The biggest downside to tube amps is that they can be finicky and the tubes need some time to warm up before they sound their best – in some cases, up to half an hour. The sound is rewarding, but they’re not for those who just want a plug and play solution. If that’s you, a good solid state amp is the way to go.

Burson Play Headphone Amp | The Master Switch

9. Gain Switches

Several headphone amps come with gain switches, and before you go shelling out for one, it’s worth talking about what gain actually is. Gain is the amount an amplifier can increase its signal. It’s different from volume - more like the base that the volume starts on. A high gain means that the volume will already be quite loud, even at low levels. Low gain means that it will be very soft. The best analogy we’ve come across states that gain is a bit like the gears in a car - first and second, for example - and volume is the throttle.

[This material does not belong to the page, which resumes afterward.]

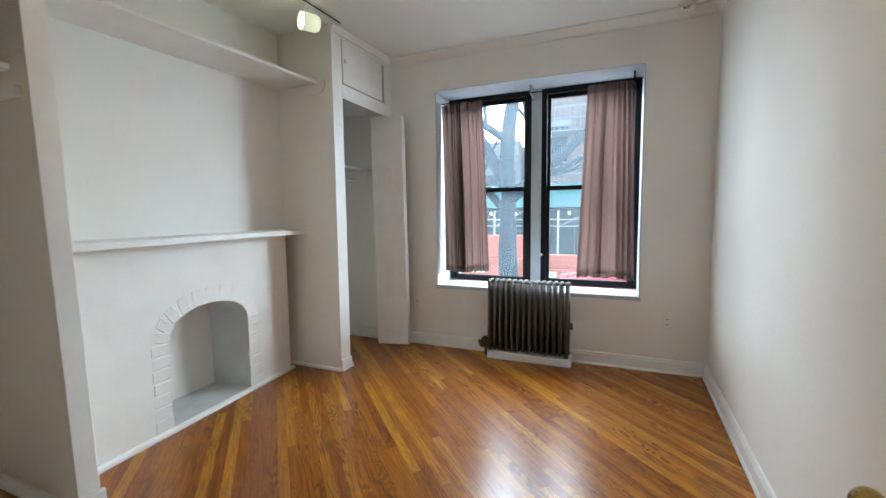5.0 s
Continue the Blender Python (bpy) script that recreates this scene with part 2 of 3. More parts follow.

Switching between hi and low gain can change the sound for the better. If you have an especially sensitive pair of in-ear headphones, then having the option to lower the gain is beneficial, as it will result in clearer sound. And as a rule, you should always try and start from a lower gain point if you can. In terms of buying a headphone amp, choosing one with a gain knob can be useful if you have multiple pairs of headphones, or you enjoy tweaking the fine details of your sound. Otherwise, it’s not something you need to worry about.